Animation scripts
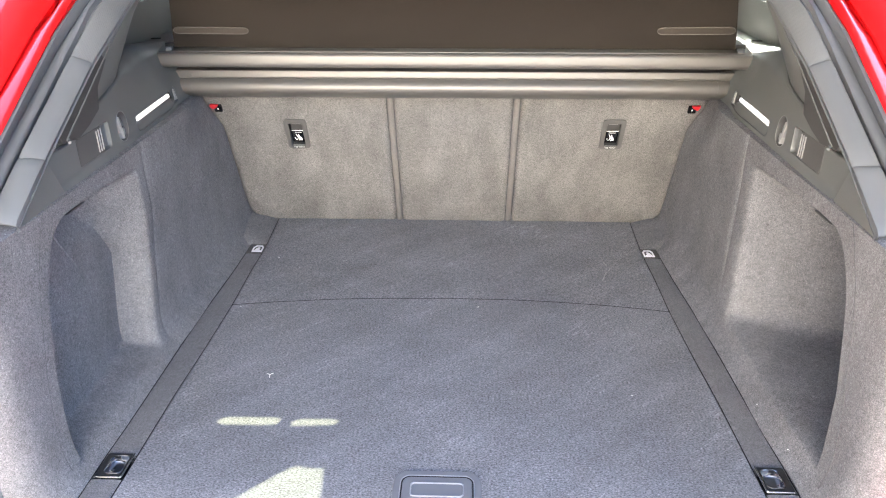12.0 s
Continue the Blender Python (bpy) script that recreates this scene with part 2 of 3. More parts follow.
# Unseen walls, added to bounce sunlight into the boot or hold it off.
for name, where, colour, label in (("wall_bounce", (-1.9, 1.25, -4.6, -4.2), (0.88, 0.83, 0.74), "unseen pale wall added to bounce sunlight into the boot"),
                                   ("wall_dim_right", (1.25, 4.8, -4.6, -4.2), (0.085, 0.10, 0.13), "unseen low dark wall added to limit light from behind right"),
                                   ("wall_dim_left", (-4.8, -1.9, -4.6, -4.2), (0.13, 0.12, 0.11), "unseen dark wall added to limit light from behind left"),
                                   ("wall_screen_right", (4.8, 5.1, -4.2, 9.0), (0.16, 0.18, 0.21), "unseen grey wall added to cut light from the right"),
                                   ("wall_bounce_left", (-4.8, -4.5, -4.2, 9.0), (0.26, 0.22, 0.17), "unseen wall added to bounce warm light from the left")):
    x0, x1, y0, y1 = where
    skin = plastic(name + "_skin", colour, 0.9, grain=40)
    side = tagged(put(name, box(x0, x1, y0, y1, GROUND, {"wall_dim_right": 1.8, "wall_screen_right": 2.6}.get(name, 2.9)), skin, smooth=False), label, "wall", kind="structure")
    # Boards give the red paint lines to reflect.
    if name == "wall_bounce_left":
        for k in range(20):
            part("board", box(x1, x1 + 0.03, y0, y1, GROUND + 0.175 * k + 0.03, GROUND + 0.175 * k + 0.165), skin, side, bevel=0.008)
    if name == "wall_bounce":
        for k in range(17):
            part("board", box(x0, x1, y1, y1 + 0.04, GROUND + 0.21 * k + 0.02, GROUND + 0.21 * k + 0.20), skin, side, bevel=0.008)

# ---- boot floor ----
SEAM_Y = [(-0.466, 0.711), (-0.36, 0.7285), (-0.235, 0.743), (-0.15, 0.7485), (0.0, 0.7525), (0.15, 0.750), (0.24, 0.7425), (0.343, 0.731), (0.41, 0.720), (0.466, 0.709)]
RAIL_IN = [(0.10, 0.478), (0.24, 0.4755), (0.40, 0.4740), (0.55, 0.4690), (0.71, 0.4665), (0.86, 0.4690), (0.96, 0.4685), (1.01, 0.4690), (1.17, 0.477), (1.20, 0.479)]
RAIL_OUT = [(0.10, 0.5250), (0.24, 0.5245), (0.31, 0.5220), (0.42, 0.5210), (0.57, 0.5195), (0.72, 0.5160), (0.85, 0.5105), (0.97, 0.5085), (1.06, 0.511), (1.2, 0.52)]
floor = thing("floor", "dark grey carpeted boot floor in two boards", "floor", "structure")


def floor_board(name, front, back, label, level, chamfer):
    rows = []
    for v in (0, 0.004, 0.1, 0.2, 0.3, 0.4, 0.5, 0.6, 0.7, 0.8, 0.9, 0.996, 1):
        row = []
        for s in [-1, -0.997] + [-0.99 + 1.98 * i / 22 for i in range(23)] + [0.997, 1]:
            y = front(s) * (1 - v) + back(s) * v
            drop = 0.0016 if v in chamfer or abs(s) == 1 else 0.0
            row.append((s * (lerp(RAIL_IN, y) - 0.0009), y, level - drop))
        rows.append(row)
    return part(name, grid(rows, thick=(0, 0, -0.02)), CARPET_FLOOR, floor, label)


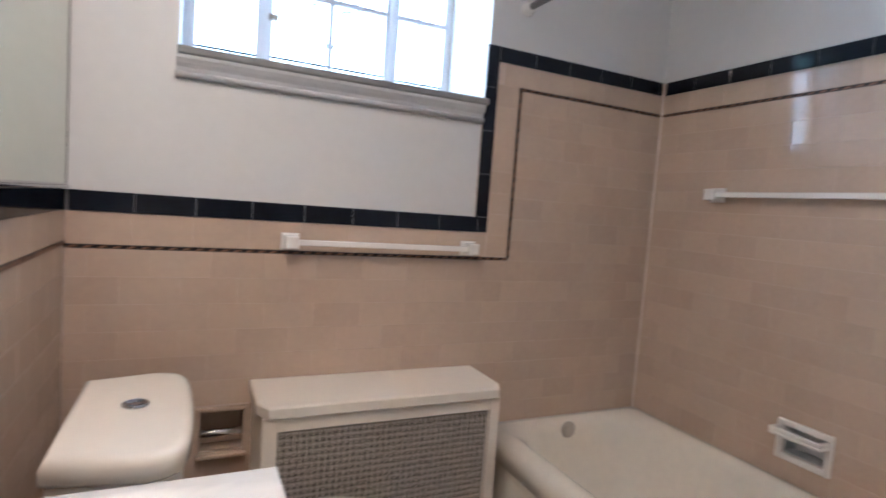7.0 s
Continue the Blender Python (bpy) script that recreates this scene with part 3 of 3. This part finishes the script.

## INSTRUCTIONS TO FOLLOW
Copy the whole of the material above exactly, but not its images.

## RESULT
12.0 s
Continue the Blender Python (bpy) script that recreates this scene with part 2 of 3. More parts follow.
# Unseen walls, added to bounce sunlight into the boot or hold it off.
for name, where, colour, label in (("wall_bounce", (-1.9, 1.25, -4.6, -4.2), (0.88, 0.83, 0.74), "unseen pale wall added to bounce sunlight into the boot"),
                                   ("wall_dim_right", (1.25, 4.8, -4.6, -4.2), (0.085, 0.10, 0.13), "unseen low dark wall added to limit light from behind right"),
                                   ("wall_dim_left", (-4.8, -1.9, -4.6, -4.2), (0.13, 0.12, 0.11), "unseen dark wall added to limit light from behind left"),
                                   ("wall_screen_right", (4.8, 5.1, -4.2, 9.0), (0.16, 0.18, 0.21), "unseen grey wall added to cut light from the right"),
                                   ("wall_bounce_left", (-4.8, -4.5, -4.2, 9.0), (0.26, 0.22, 0.17), "unseen wall added to bounce warm light from the left")):
    x0, x1, y0, y1 = where
    skin = plastic(name + "_skin", colour, 0.9, grain=40)
    side = tagged(put(name, box(x0, x1, y0, y1, GROUND, {"wall_dim_right": 1.8, "wall_screen_right": 2.6}.get(name, 2.9)), skin, smooth=False), label, "wall", kind="structure")
    # Boards give the red paint lines to reflect.
    if name == "wall_bounce_left":
        for k in range(20):
            part("board", box(x1, x1 + 0.03, y0, y1, GROUND + 0.175 * k + 0.03, GROUND + 0.175 * k + 0.165), skin, side, bevel=0.008)
    if name == "wall_bounce":
        for k in range(17):
            part("board", box(x0, x1, y1, y1 + 0.04, GROUND + 0.21 * k + 0.02, GROUND + 0.21 * k + 0.20), skin, side, bevel=0.008)

# ---- boot floor ----
SEAM_Y = [(-0.466, 0.711), (-0.36, 0.7285), (-0.235, 0.743), (-0.15, 0.7485), (0.0, 0.7525), (0.15, 0.750), (0.24, 0.7425), (0.343, 0.731), (0.41, 0.720), (0.466, 0.709)]
RAIL_IN = [(0.10, 0.478), (0.24, 0.4755), (0.40, 0.4740), (0.55, 0.4690), (0.71, 0.4665), (0.86, 0.4690), (0.96, 0.4685), (1.01, 0.4690), (1.17, 0.477), (1.20, 0.479)]
RAIL_OUT = [(0.10, 0.5250), (0.24, 0.5245), (0.31, 0.5220), (0.42, 0.5210), (0.57, 0.5195), (0.72, 0.5160), (0.85, 0.5105), (0.97, 0.5085), (1.06, 0.511), (1.2, 0.52)]
floor = thing("floor", "dark grey carpeted boot floor in two boards", "floor", "structure")


def floor_board(name, front, back, label, level, chamfer):
    rows = []
    for v in (0, 0.004, 0.1, 0.2, 0.3, 0.4, 0.5, 0.6, 0.7, 0.8, 0.9, 0.996, 1):
        row = []
        for s in [-1, -0.997] + [-0.99 + 1.98 * i / 22 for i in range(23)] + [0.997, 1]:
            y = front(s) * (1 - v) + back(s) * v
            drop = 0.0016 if v in chamfer or abs(s) == 1 else 0.0
            row.append((s * (lerp(RAIL_IN, y) - 0.0009), y, level - drop))
        rows.append(row)
    return part(name, grid(rows, thick=(0, 0, -0.02)), CARPET_FLOOR, floor, label)


7.0 s
Continue the Blender Python (bpy) script that recreates this scene with part 3 of 3. This part finishes the script.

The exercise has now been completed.